══ Data shown ══

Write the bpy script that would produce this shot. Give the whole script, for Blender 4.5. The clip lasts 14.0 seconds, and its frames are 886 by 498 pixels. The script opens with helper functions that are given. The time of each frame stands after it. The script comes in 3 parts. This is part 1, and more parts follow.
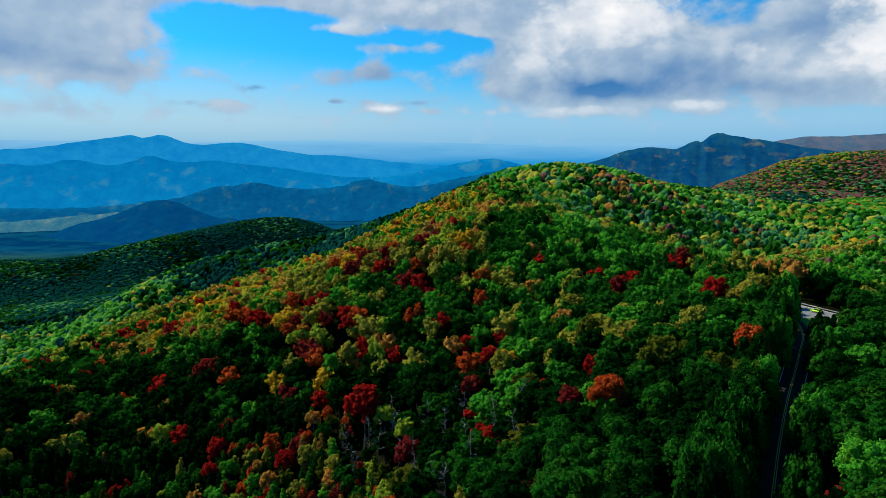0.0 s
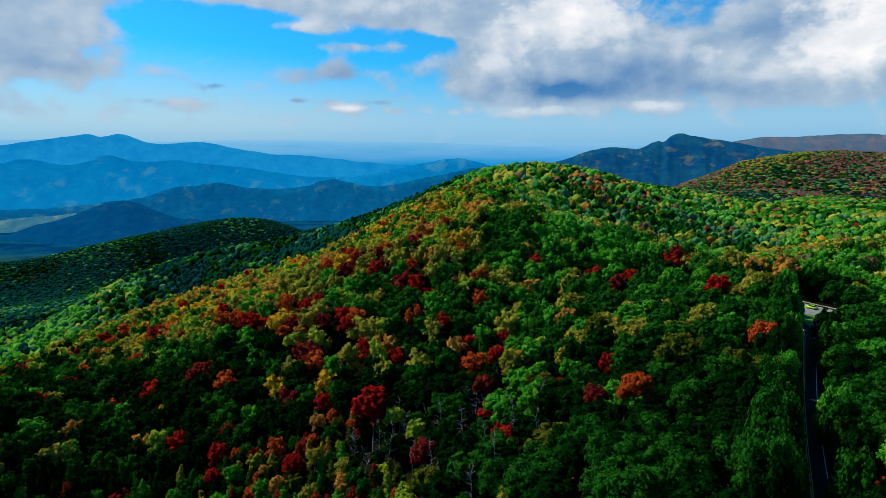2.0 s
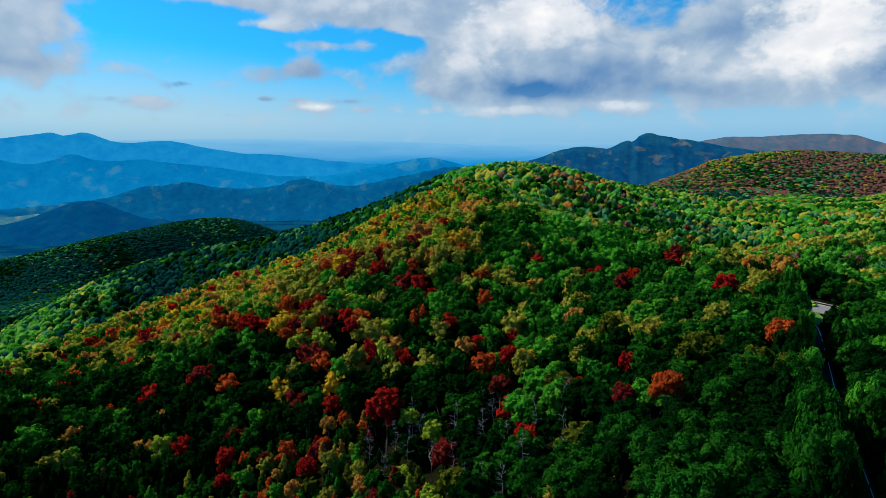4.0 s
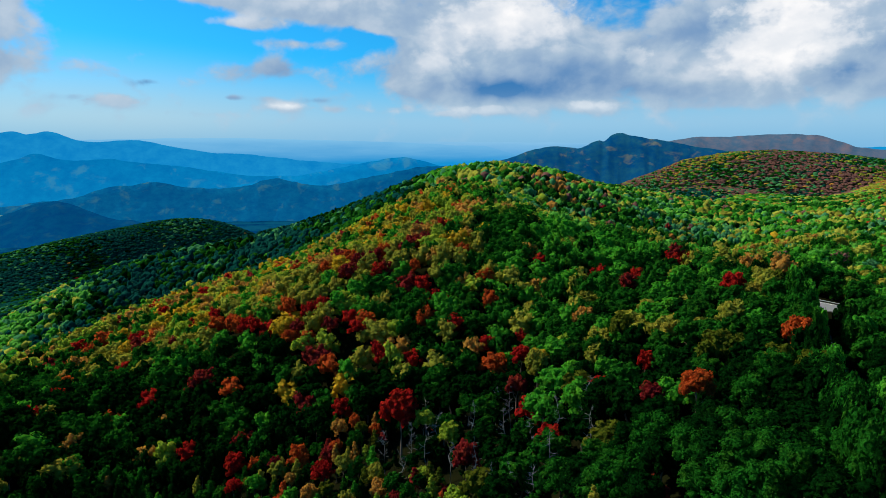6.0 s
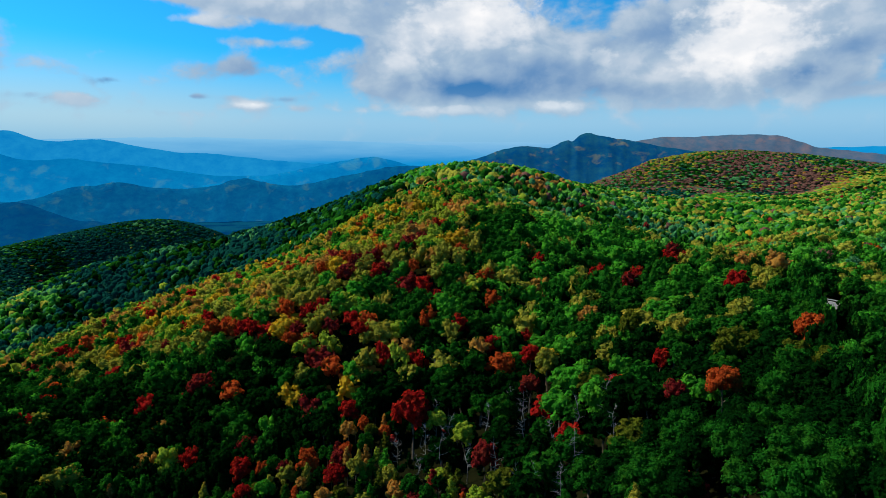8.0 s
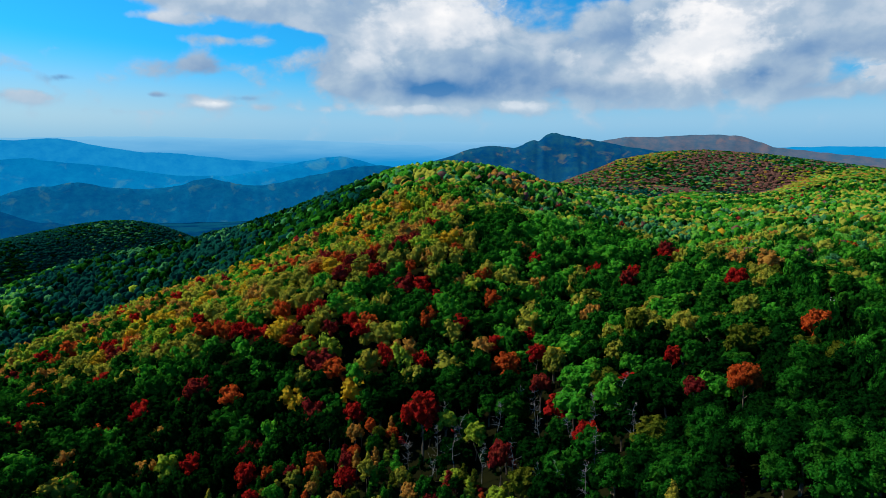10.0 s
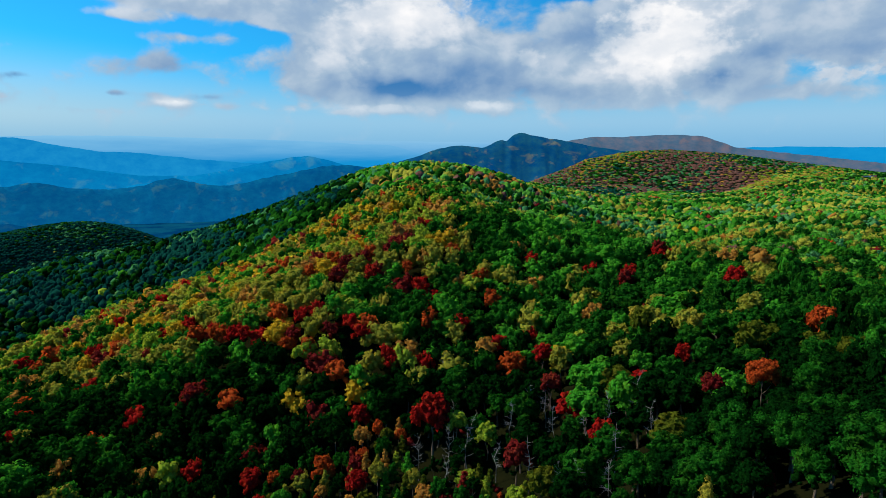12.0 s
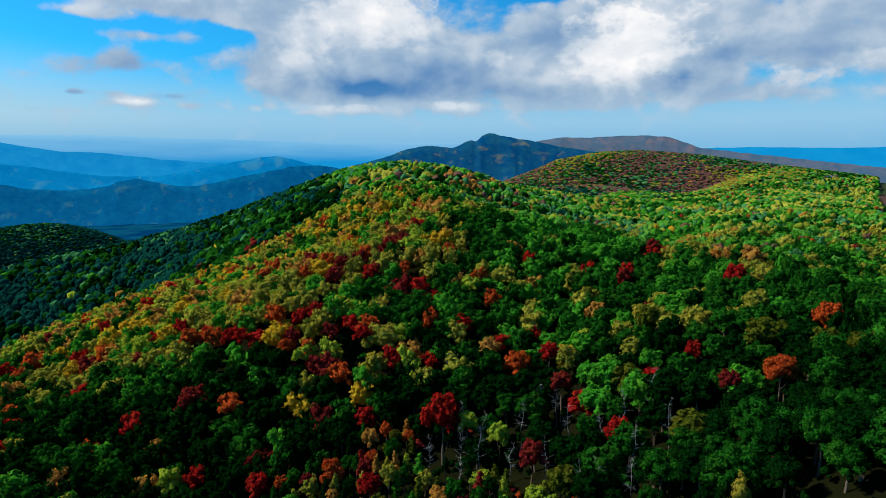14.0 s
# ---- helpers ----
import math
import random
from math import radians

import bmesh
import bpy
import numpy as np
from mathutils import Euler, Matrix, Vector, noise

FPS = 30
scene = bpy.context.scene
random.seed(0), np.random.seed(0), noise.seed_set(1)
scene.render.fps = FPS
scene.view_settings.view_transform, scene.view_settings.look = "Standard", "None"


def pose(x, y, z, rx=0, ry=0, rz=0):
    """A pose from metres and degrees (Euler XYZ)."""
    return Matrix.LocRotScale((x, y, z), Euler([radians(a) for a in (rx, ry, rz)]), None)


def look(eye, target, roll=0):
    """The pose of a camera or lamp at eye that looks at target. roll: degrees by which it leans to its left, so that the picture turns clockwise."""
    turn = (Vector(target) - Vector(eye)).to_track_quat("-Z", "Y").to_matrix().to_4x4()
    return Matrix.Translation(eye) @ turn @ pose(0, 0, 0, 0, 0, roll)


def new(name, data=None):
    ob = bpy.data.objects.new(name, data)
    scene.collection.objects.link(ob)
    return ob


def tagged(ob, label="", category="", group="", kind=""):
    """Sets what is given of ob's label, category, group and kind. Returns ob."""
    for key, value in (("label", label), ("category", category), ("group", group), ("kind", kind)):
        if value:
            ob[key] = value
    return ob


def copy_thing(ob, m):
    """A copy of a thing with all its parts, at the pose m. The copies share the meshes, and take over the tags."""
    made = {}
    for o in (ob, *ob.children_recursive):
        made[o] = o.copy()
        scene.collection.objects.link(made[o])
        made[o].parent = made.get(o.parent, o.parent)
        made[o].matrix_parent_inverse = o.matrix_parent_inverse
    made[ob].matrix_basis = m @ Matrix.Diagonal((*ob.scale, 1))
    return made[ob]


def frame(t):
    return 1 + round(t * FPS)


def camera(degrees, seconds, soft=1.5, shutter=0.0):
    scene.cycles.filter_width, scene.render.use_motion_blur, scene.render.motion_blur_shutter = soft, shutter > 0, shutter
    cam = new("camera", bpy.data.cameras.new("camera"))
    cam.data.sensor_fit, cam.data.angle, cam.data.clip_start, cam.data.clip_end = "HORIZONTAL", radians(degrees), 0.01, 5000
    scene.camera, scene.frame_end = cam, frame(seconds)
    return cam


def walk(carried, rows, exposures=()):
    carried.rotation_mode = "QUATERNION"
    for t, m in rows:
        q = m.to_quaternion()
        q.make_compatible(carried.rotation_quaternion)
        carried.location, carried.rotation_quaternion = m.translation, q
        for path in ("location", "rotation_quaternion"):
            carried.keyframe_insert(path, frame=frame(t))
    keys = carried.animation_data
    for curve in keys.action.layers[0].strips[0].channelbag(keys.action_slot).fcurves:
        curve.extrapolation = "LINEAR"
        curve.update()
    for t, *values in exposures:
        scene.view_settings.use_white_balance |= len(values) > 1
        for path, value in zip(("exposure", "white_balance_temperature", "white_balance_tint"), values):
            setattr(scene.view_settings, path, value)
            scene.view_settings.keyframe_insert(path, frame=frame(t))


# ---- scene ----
# Autumn mountain ridge seen from the air: a wooded spur, a road on its shoulder, blue ranges behind.
LENS = 67.0
cam = camera(LENS, 14.0, soft=0.8)
# seconds, place, heading, tilt and lean in degrees
PATH = [
    (0.0, (-9.44, -0.65, 137.39), -1.838, -7.270, 0.000),
    (0.5, (-13.02, -0.32, 137.30), -2.652, -7.261, 0.000),
    (1.0, (-16.66, -0.00, 137.31), -3.438, -7.264, 0.000),
    (1.5, (-20.32, 0.31, 137.39), -4.189, -7.276, 0.000),
    (2.0, (-23.97, 0.62, 137.51), -4.903, -7.293, 0.000),
    (2.5, (-27.59, 0.95, 137.64), -5.583, -7.311, 0.000),
    (3.0, (-31.17, 1.31, 137.78), -6.233, -7.329, 0.000),
    (3.5, (-34.71, 1.72, 137.91), -6.859, -7.346, 0.000),
    (4.0, (-38.21, 2.17, 138.02), -7.472, -7.361, 0.000),
    (4.5, (-41.69, 2.69, 138.12), -8.077, -7.374, 0.000),
    (5.0, (-45.13, 3.27, 138.20), -8.684, -7.384, 0.000),
    (5.5, (-48.56, 3.91, 138.26), -9.300, -7.393, 0.000),
    (6.0, (-51.99, 4.62, 138.31), -9.930, -7.400, 0.000),
    (6.5, (-55.41, 5.39, 138.35), -10.578, -7.407, 0.000),
    (7.0, (-58.83, 6.23, 138.38), -11.248, -7.413, 0.000),
    (7.5, (-62.25, 7.13, 138.40), -11.938, -7.419, 0.000),
    (8.0, (-65.68, 8.07, 138.43), -12.649, -7.425, 0.000),
    (8.5, (-69.10, 9.05, 138.46), -13.376, -7.432, 0.000),
    (9.0, (-72.51, 10.08, 138.49), -14.116, -7.440, 0.000),
    (9.5, (-75.91, 11.12, 138.53), -14.862, -7.448, 0.000),
    (10.0, (-79.29, 12.20, 138.57), -15.608, -7.456, 0.000),
    (10.5, (-82.62, 13.29, 138.61), -16.347, -7.464, 0.000),
    (11.0, (-85.91, 14.40, 138.65), -17.075, -7.471, 0.000),
    (11.5, (-89.14, 15.54, 138.69), -17.788, -7.477, 0.000),
    (12.0, (-92.32, 16.72, 138.70), -18.483, -7.480, 0.000),
    (12.5, (-95.43, 17.95, 138.69), -19.164, -7.479, 0.000),
    (13.0, (-98.48, 19.26, 138.65), -19.837, -7.475, 0.000),
    (13.5, (-101.49, 20.70, 138.56), -20.515, -7.467, 0.000),
    (14.0, (-104.49, 22.30, 138.40), -21.218, -7.454, 0.000),
]


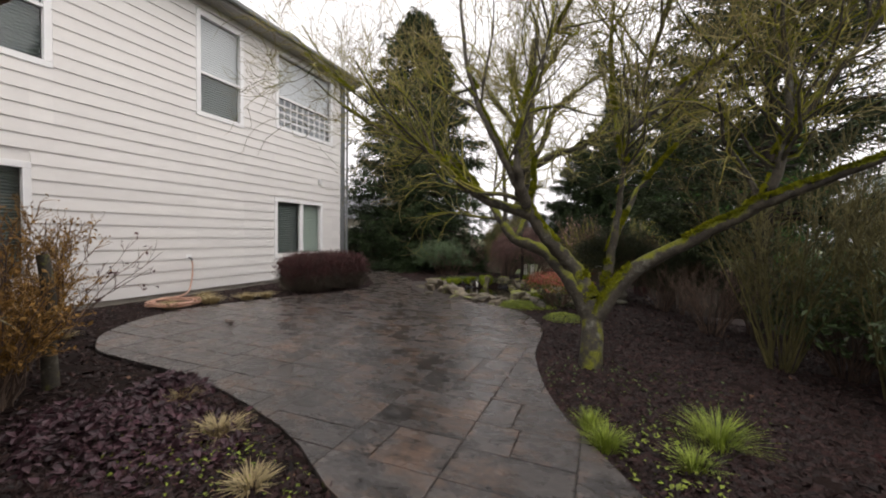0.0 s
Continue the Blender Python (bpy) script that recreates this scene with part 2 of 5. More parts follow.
BLOSSOM = material("pink_bud", (0.42, 0.22, 0.23), (0.55, 0.32, 0.33), 5, (0.5, 0.6), 0.0, island=0.3)
GOLD_TWIG = material("golden_shrub_twig", (0.24, 0.125, 0.025), (0.34, 0.19, 0.045), 3, (0.6, 0.8), 0.0, island=0.4)
STRAW = material("dry_grass", (0.28, 0.215, 0.10), (0.42, 0.34, 0.18), 5, (0.6, 0.8), 0.0, island=0.35)
LIME_GRASS = material("lime_grass", (0.15, 0.21, 0.02), (0.29, 0.36, 0.045), 5, (0.5, 0.65), 0.0, island=0.3)
HEUCHERA = material("purple_leaf", (0.035, 0.014, 0.020), (0.085, 0.035, 0.045), 6, (0.4, 0.55), 0.0, island=0.45)
FENCE_WOOD = material("weathered_fence_board", (0.052, 0.041, 0.032), (0.117, 0.093, 0.075), 3, (0.75, 0.9), 0.4, stretch=(4, 4, 0.4), rand=0.3)
FENCE_CAP = material("brown_fence_rail", (0.075, 0.036, 0.023), (0.12, 0.058, 0.038), 3, (0.7, 0.85), 0.3)
DECK_GREY = material("weathered_grey_deck_wood", (0.17, 0.16, 0.155), (0.27, 0.26, 0.25), 3, (0.7, 0.85), 0.3, stretch=(3, 3, 3), rand=0.15)
DECK_BROWN = material("stained_deck_wood", (0.13, 0.062, 0.034), (0.20, 0.10, 0.055), 3, (0.65, 0.8), 0.3, stretch=(3, 3, 1), rand=0.15)
DECK_NEW = material("orange_cedar_post", (0.27, 0.135, 0.055), (0.36, 0.19, 0.085), 3, (0.6, 0.75), 0.3, stretch=(4, 4, 0.6))
# wood under the deck and treads, its shade put into the colour
DECK_SHADED = material("joist_wood_shade_toned", (0.035, 0.025, 0.020), (0.063, 0.045, 0.035), 3, (0.75, 0.9), 0.3)
COPPER = material("aged_copper", (0.12, 0.055, 0.045), (0.22, 0.10, 0.08), 5, (0.4, 0.6), 0.3, metal=0.5, c3=(0.10, 0.085, 0.08))
STATUE = material("mossy_cast_stone", (0.075, 0.068, 0.055), (0.15, 0.14, 0.115), 8, (0.6, 0.8), 0.6, c3=(0.07, 0.075, 0.03))
YELLOW_WALL = material("yellow_house_paint", (0.62, 0.50, 0.24), (0.68, 0.56, 0.29), 0.6, (0.6, 0.7), 0.05)
FAR_WALL = material("beige_house_paint", (0.30, 0.28, 0.23), (0.36, 0.33, 0.27), 0.8, (0.6, 0.7), 0.05)
FAR_ROOF = material("far_roof_shingle", (0.13, 0.135, 0.15), (0.19, 0.195, 0.21), 2, (0.8, 0.9), 0.2)
PANE_DARK = material("dark_pane", (0.02, 0.022, 0.025), (0.035, 0.037, 0.04), 2, (0.08, 0.12), 0.0)
LAWN = material("grass_ground", (0.045, 0.060, 0.016), (0.080, 0.100, 0.028), 0.6, (0.8, 0.95), 0.4)
CABLE = material("black_cable", (0.02, 0.02, 0.02), (0.03, 0.03, 0.03), 2, (0.5, 0.6), 0.0)
WATER = glassy("pond_water", (0.10, 0.075, 0.05), 0.015, 0.0)
wb = WATER.node_tree.nodes["Principled BSDF"]
wb.inputs["Base Color"].default_value = (0.012, 0.009, 0.006, 1)
wb.inputs["IOR"].default_value = 2.0
ripple = WATER.node_tree.nodes.new("ShaderNodeTexNoise")
ripple.inputs["Scale"].default_value, ripple.inputs["Detail"].default_value = 5.0, 3
rbump = WATER.node_tree.nodes.new("ShaderNodeBump")
rbump.inputs["Strength"].default_value, rbump.inputs["Distance"].default_value = 0.10, 0.02
WATER.node_tree.links.new(ripple.outputs["Fac"], rbump.inputs["Height"])
WATER.node_tree.links.new(rbump.outputs[0], wb.inputs["Normal"])

FALLING = glassy("falling_water", (0.16, 0.16, 0.155), 0.12, 0.0)
fall_bump = FALLING.node_tree.nodes.new("ShaderNodeBump")
fall_bump.inputs["Strength"].default_value, fall_bump.inputs["Distance"].default_value = 0.4, 0.02
fall_noise = FALLING.node_tree.nodes.new("ShaderNodeTexNoise")
fall_noise.inputs["Scale"].default_value, fall_noise.inputs["Detail"].default_value = 22.0, 3
FALLING.node_tree.links.new(fall_noise.outputs["Fac"], fall_bump.inputs["Height"])
FALLING.node_tree.links.new(fall_bump.outputs[0], FALLING.node_tree.nodes["Principled BSDF"].inputs["Normal"])

# ---- building helpers ----
rs = np.random.RandomState(7)


def mesh_ob(name, verts, faces, mat, parent=None, label="", smooth=False):
    me = bpy.data.meshes.new(name)
    v = np.asarray(verts, float) * UNIT
    me.from_pydata(v.tolist(), [], [list(map(int, f)) for f in faces] if not isinstance(faces, np.ndarray) else faces.tolist())
    me.materials.append(mat)
    if smooth:
        me.polygons.foreach_set("use_smooth", [True] * len(me.polygons))
    ob = new(name, me)
    ob.parent = parent
    if label:
        tagged(ob, label)
    return ob


def part(name, bm, mat, parent=None, label="", smooth=False):
    bmesh.ops.scale(bm, vec=(UNIT, UNIT, UNIT), verts=bm.verts)
    me = bpy.data.meshes.new(name)
    bm.to_mesh(me)
    bm.free()
    me.materials.append(mat)
    if smooth:
        me.polygons.foreach_set("use_smooth", [True] * len(me.polygons))
    ob = new(name, me)
    ob.parent = parent
    if label:
        tagged(ob, label)
    return ob


def thing(name, label, category, group="", kind="", at=(0, 0, 0)):
    ob = new(name)
    ob.empty_display_size = 0.1
    ob.location = metres(at)
    return tagged(ob, label, category, group, kind)


def place(ob, x, y, z=0.0, rz=0.0, rx=0.0, ry=0.0, s=1.0):
    ob.matrix_basis = pose(x * UNIT, y * UNIT, z * UNIT, rx, ry, rz) @ Matrix.Diagonal((s, s, s, 1))
    return ob


def box(bm, lo, hi, bevel=0.0):
    lo, hi = Vector(lo), Vector(hi)
    r = bmesh.ops.create_cube(bm, size=1.0, matrix=Matrix.LocRotScale((lo + hi) / 2, None, hi - lo))
    if bevel:
        bmesh.ops.bevel(bm, geom=list({e for v in r["verts"] for e in v.link_edges}), offset=bevel, segments=1, affect="EDGES")
    return r["verts"]


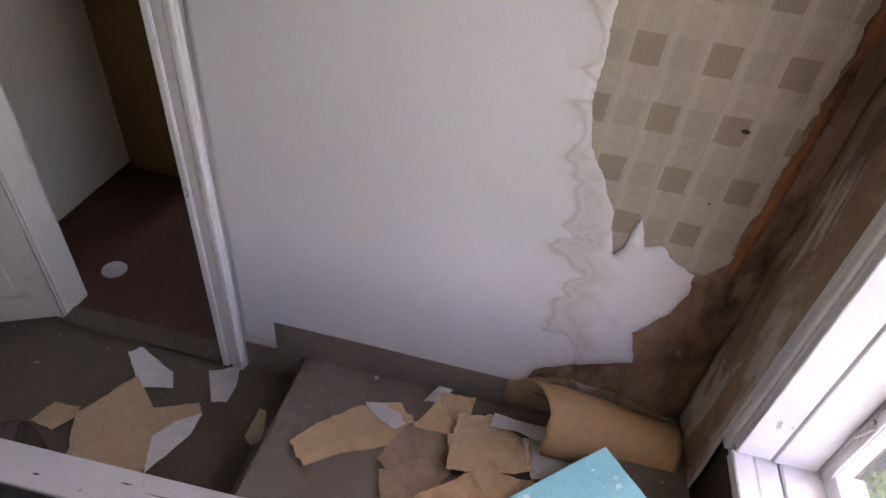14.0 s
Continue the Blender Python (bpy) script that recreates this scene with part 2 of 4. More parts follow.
HALL = mat("hall_floor_paint", (0.108, 0.087, 0.065), 0.6, scale=5, amount=0.2, bump=0.2, fine=80, dirt=(0.2, 0.175, 0.15), dirt_scale=8, dirt_at=0.6, dirt_soft=0.2)
OLDWOOD = mat("weathered_boards", (0.125, 0.105, 0.094), 0.85, scale=1.0, amount=0.3, bump=0.4, fine=4, dirt=(0.055, 0.03, 0.022), dirt_scale=0.55, dirt_at=0.55, dirt_soft=0.14, island=0.4)
for nd in OLDWOOD.node_tree.nodes:
    if nd.type == "MAPPING":
        nd.vector_type = "TEXTURE"
        nd.inputs["Rotation"].default_value = (0, 0, radians(28))
        nd.inputs["Scale"].default_value = (0.045, 0.7, 0.045)
RED = mat("red_brown_floor", (0.098, 0.043, 0.029), 0.5, scale=4, amount=0.25, bump=0.12, fine=40, dirt=(0.15, 0.095, 0.07), dirt_scale=6, dirt_at=0.56, dirt_soft=0.2)
DOORP = mat("old_door_paint", (0.62, 0.60, 0.525), 0.55, scale=4, amount=0.08, bump=0.12, fine=80, dirt=(0.42, 0.38, 0.32), dirt_scale=7, dirt_at=0.64, dirt_soft=0.12)
TERRA = mat("orange_plastic", (0.48, 0.17, 0.06), 0.4, scale=8, amount=0.12, bump=0.05, fine=60)
DARK = mat("dark_old_timber", (0.06, 0.038, 0.026), 0.8, scale=6, amount=0.4, bump=0.4, fine=40)
MUSTARD = mat("ochre_wall", (0.24, 0.145, 0.06), 0.8, scale=3, amount=0.15, bump=0.1, fine=60)
PLASTER = mat("outer_wall_paint", (0.55, 0.53, 0.48), 0.8, scale=3, amount=0.1)
GRASS = mat("ground_grass", (0.06, 0.11, 0.03), 0.9, scale=3, amount=0.4, fine=30)
LEAF = mat("leaf_green", (0.215, 0.30, 0.05), 0.5, scale=3, amount=0.35, bump=0.0, fine=12)
BARK = mat("bark", (0.10, 0.07, 0.05), 0.9, scale=12, amount=0.4, bump=0.4)
GLASS = bpy.data.materials.new("window_glass")
GLASS.use_nodes = True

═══

= Prompt =
Give again, word for word, the lines starting at the line that has "ob[key] = value" and ending at the line that has "for path in", with both of those lines included and nothing else.

= Response to this exercise =
            ob[key] = value
    return ob


def copy_thing(ob, m):
    """A copy of a thing with all its parts, at the pose m. The copies share the meshes, and take over the tags."""
    made = {}
    for o in (ob, *ob.children_recursive):
        made[o] = o.copy()
        scene.collection.objects.link(made[o])
        made[o].parent = made.get(o.parent, o.parent)
        made[o].matrix_parent_inverse = o.matrix_parent_inverse
    made[ob].matrix_basis = m @ Matrix.Diagonal((*ob.scale, 1))
    return made[ob]


def frame(t):
    return 1 + round(t * FPS)


def camera(degrees, seconds, soft=1.5, shutter=0.0):
    scene.cycles.filter_width, scene.render.use_motion_blur, scene.render.motion_blur_shutter = soft, shutter > 0, shutter
    cam = new("camera", bpy.data.cameras.new("camera"))
    cam.data.sensor_fit, cam.data.angle, cam.data.clip_start, cam.data.clip_end = "HORIZONTAL", radians(degrees), 0.01, 5000
    scene.camera, scene.frame_end = cam, frame(seconds)
    return cam


def walk(carried, rows, exposures=()):
    carried.rotation_mode = "QUATERNION"
    for t, m in rows:
        q = m.to_quaternion()
        q.make_compatible(carried.rotation_quaternion)
        carried.location, carried.rotation_quaternion = m.translation, q
        for path in ("location", "rotation_quaternion"):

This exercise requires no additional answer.